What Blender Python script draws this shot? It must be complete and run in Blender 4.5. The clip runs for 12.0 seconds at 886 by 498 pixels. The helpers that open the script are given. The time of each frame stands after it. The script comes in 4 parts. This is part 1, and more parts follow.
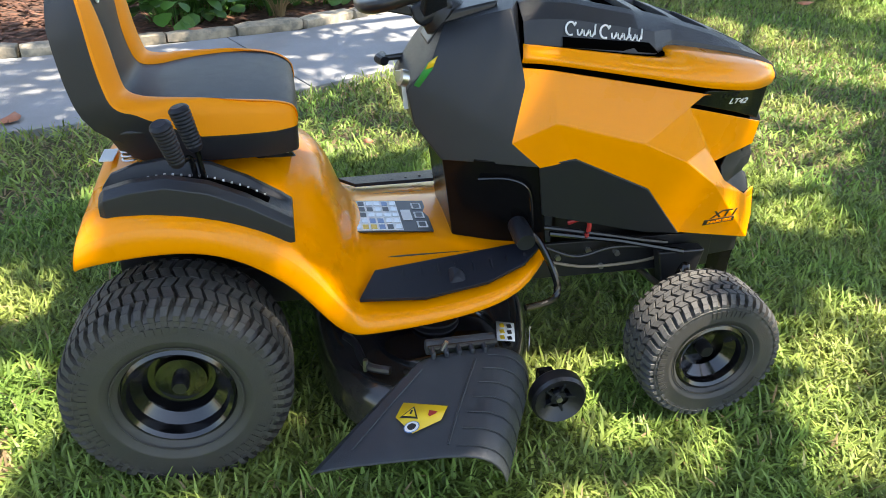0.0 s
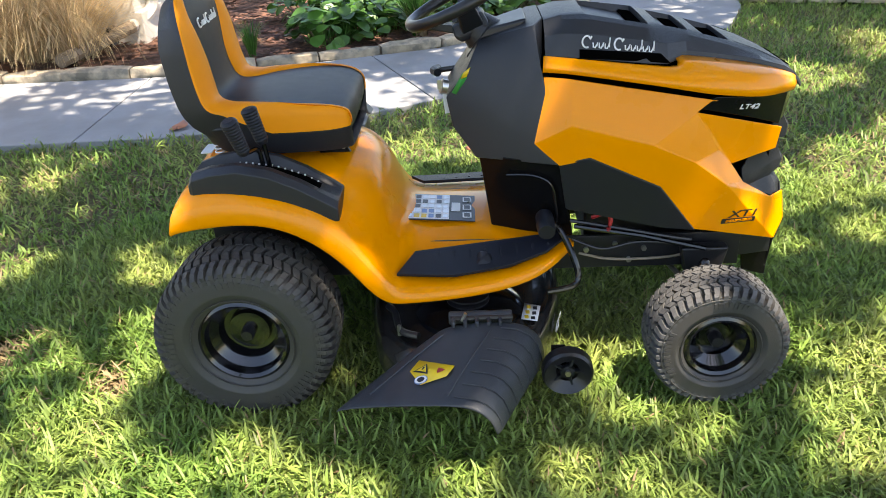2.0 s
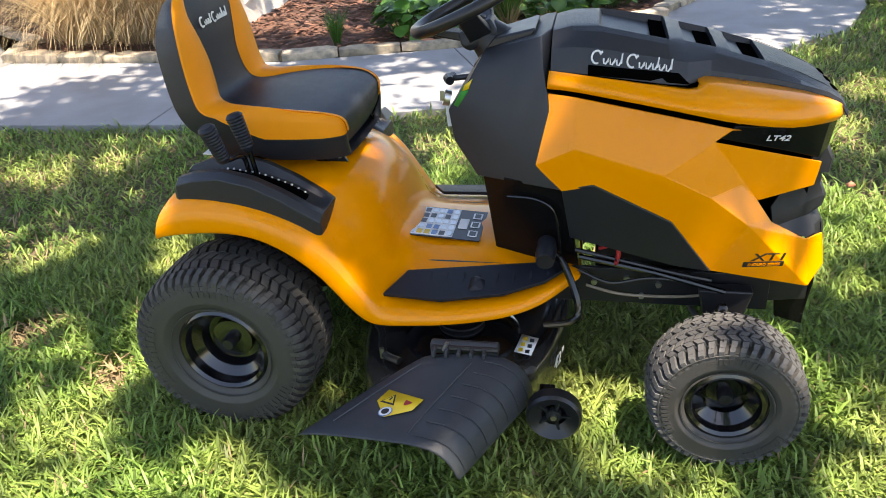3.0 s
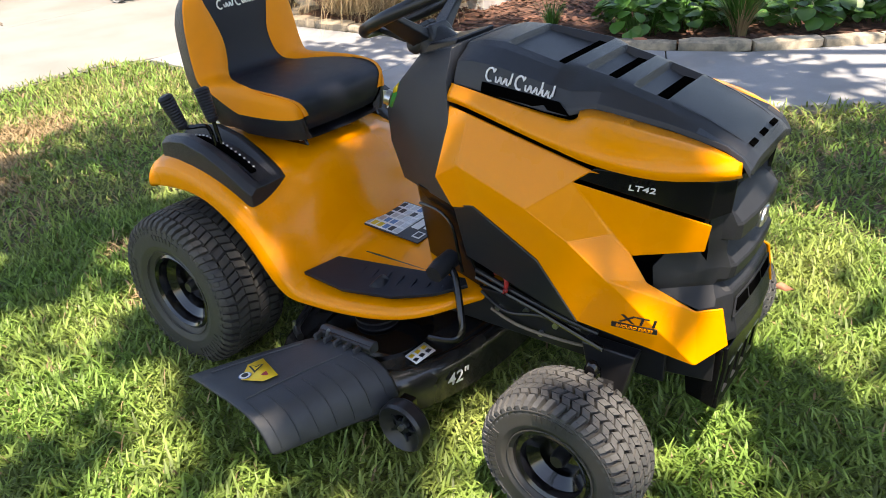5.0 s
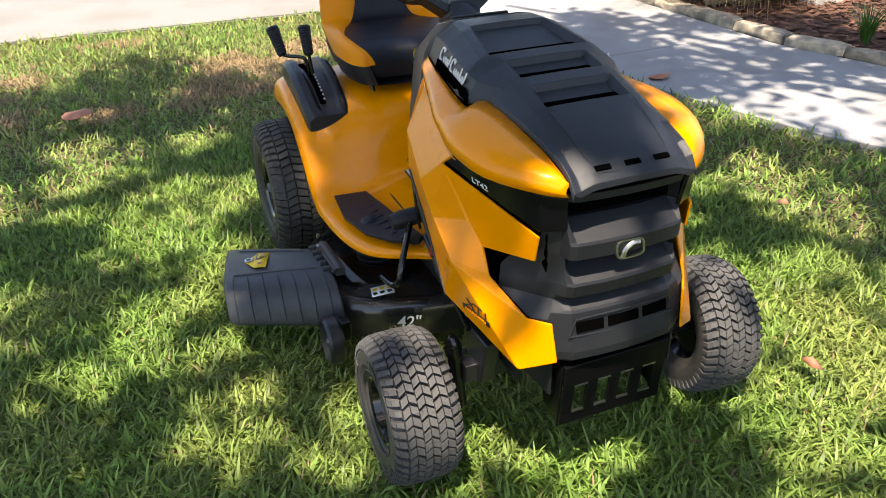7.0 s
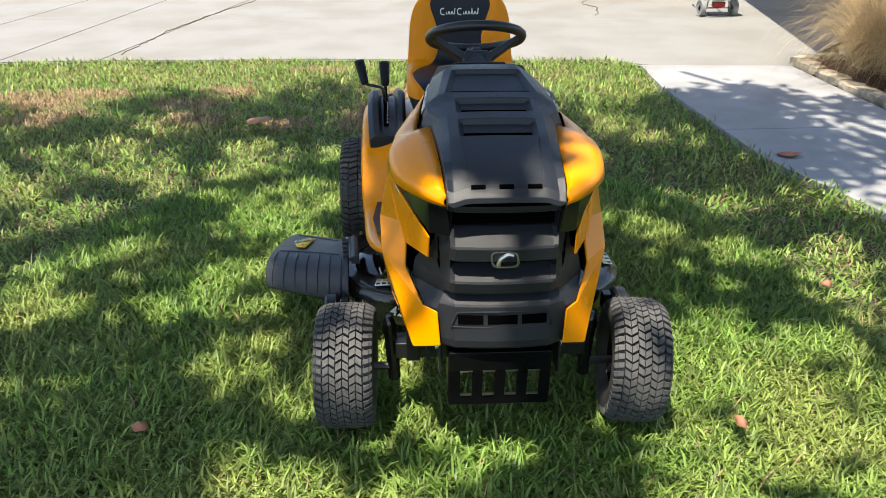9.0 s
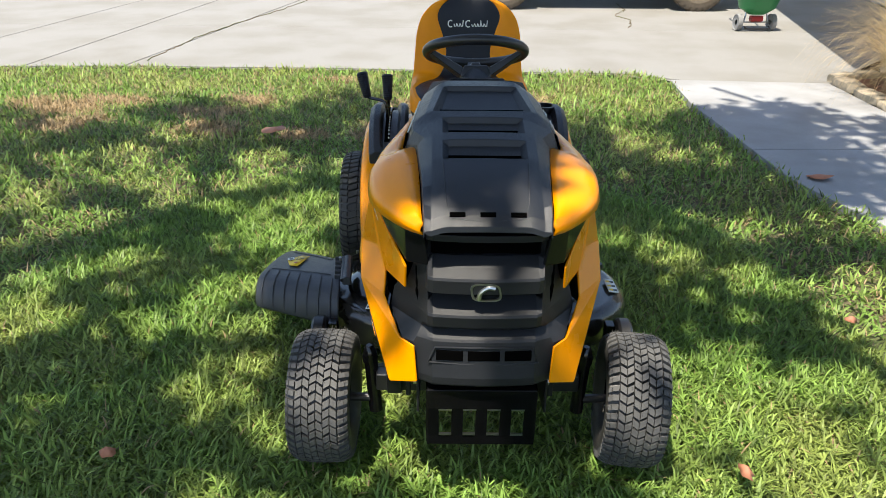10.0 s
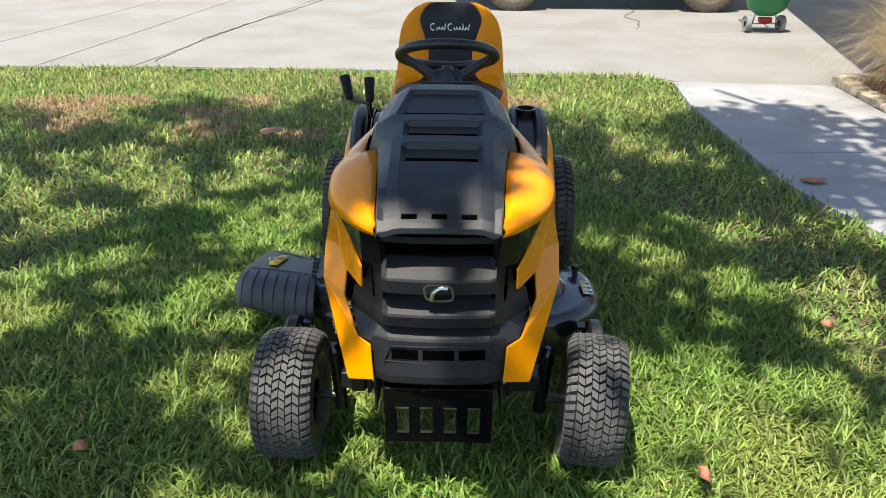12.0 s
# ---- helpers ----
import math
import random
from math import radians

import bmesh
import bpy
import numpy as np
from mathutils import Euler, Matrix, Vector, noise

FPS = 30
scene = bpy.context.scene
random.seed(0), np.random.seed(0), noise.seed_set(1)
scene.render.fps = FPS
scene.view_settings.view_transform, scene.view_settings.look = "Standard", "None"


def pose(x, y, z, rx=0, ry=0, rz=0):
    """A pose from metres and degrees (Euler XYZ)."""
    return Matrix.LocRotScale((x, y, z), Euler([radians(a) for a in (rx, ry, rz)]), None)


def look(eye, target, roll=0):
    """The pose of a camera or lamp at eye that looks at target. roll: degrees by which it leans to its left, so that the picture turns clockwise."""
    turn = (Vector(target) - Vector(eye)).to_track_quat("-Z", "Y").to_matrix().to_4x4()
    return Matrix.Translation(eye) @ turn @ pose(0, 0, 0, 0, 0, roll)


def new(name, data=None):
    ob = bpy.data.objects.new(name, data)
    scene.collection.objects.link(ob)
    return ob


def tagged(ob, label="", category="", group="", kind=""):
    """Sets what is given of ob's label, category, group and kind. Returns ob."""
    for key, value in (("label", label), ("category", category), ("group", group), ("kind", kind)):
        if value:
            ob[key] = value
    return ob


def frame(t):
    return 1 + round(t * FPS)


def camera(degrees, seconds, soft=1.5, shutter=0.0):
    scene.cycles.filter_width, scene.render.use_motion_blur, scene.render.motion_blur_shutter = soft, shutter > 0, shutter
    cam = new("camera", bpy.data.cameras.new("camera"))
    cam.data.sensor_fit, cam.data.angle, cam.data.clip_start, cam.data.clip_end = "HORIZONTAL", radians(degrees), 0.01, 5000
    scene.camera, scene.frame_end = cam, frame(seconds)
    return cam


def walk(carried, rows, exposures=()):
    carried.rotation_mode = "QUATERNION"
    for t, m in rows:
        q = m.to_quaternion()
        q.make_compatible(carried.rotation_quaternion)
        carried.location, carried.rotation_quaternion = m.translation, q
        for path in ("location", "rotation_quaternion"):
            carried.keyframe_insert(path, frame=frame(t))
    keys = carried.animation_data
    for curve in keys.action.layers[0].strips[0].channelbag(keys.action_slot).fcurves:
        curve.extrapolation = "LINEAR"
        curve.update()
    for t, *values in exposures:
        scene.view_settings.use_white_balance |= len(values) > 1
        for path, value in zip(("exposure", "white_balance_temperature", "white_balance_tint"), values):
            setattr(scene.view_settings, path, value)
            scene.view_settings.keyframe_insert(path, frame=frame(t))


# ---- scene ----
+ + + + +
Write out each line of the data exactly; the images should be left out.

What Blender Python script draws this shot? It must be complete and run in Blender 4.5. The clip runs for 12.0 seconds at 886 by 498 pixels. The helpers that open the script are given. The time of each frame stands after it. The script comes in 4 parts. This is part 1, and more parts follow.
0.0 s
2.0 s
3.0 s
5.0 s
7.0 s
9.0 s
10.0 s
12.0 s
# ---- helpers ----
import math
import random
from math import radians

import bmesh
import bpy
import numpy as np
from mathutils import Euler, Matrix, Vector, noise

FPS = 30
scene = bpy.context.scene
random.seed(0), np.random.seed(0), noise.seed_set(1)
scene.render.fps = FPS
scene.view_settings.view_transform, scene.view_settings.look = "Standard", "None"


def pose(x, y, z, rx=0, ry=0, rz=0):
    """A pose from metres and degrees (Euler XYZ)."""
    return Matrix.LocRotScale((x, y, z), Euler([radians(a) for a in (rx, ry, rz)]), None)


def look(eye, target, roll=0):
    """The pose of a camera or lamp at eye that looks at target. roll: degrees by which it leans to its left, so that the picture turns clockwise."""
    turn = (Vector(target) - Vector(eye)).to_track_quat("-Z", "Y").to_matrix().to_4x4()
    return Matrix.Translation(eye) @ turn @ pose(0, 0, 0, 0, 0, roll)


def new(name, data=None):
    ob = bpy.data.objects.new(name, data)
    scene.collection.objects.link(ob)
    return ob


def tagged(ob, label="", category="", group="", kind=""):
    """Sets what is given of ob's label, category, group and kind. Returns ob."""
    for key, value in (("label", label), ("category", category), ("group", group), ("kind", kind)):
        if value:
            ob[key] = value
    return ob


def frame(t):
    return 1 + round(t * FPS)


def camera(degrees, seconds, soft=1.5, shutter=0.0):
    scene.cycles.filter_width, scene.render.use_motion_blur, scene.render.motion_blur_shutter = soft, shutter > 0, shutter
    cam = new("camera", bpy.data.cameras.new("camera"))
    cam.data.sensor_fit, cam.data.angle, cam.data.clip_start, cam.data.clip_end = "HORIZONTAL", radians(degrees), 0.01, 5000
    scene.camera, scene.frame_end = cam, frame(seconds)
    return cam


def walk(carried, rows, exposures=()):
    carried.rotation_mode = "QUATERNION"
    for t, m in rows:
        q = m.to_quaternion()
        q.make_compatible(carried.rotation_quaternion)
        carried.location, carried.rotation_quaternion = m.translation, q
        for path in ("location", "rotation_quaternion"):
            carried.keyframe_insert(path, frame=frame(t))
    keys = carried.animation_data
    for curve in keys.action.layers[0].strips[0].channelbag(keys.action_slot).fcurves:
        curve.extrapolation = "LINEAR"
        curve.update()
    for t, *values in exposures:
        scene.view_settings.use_white_balance |= len(values) > 1
        for path, value in zip(("exposure", "white_balance_temperature", "white_balance_tint"), values):
            setattr(scene.view_settings, path, value)
            scene.view_settings.keyframe_insert(path, frame=frame(t))


# ---- scene ----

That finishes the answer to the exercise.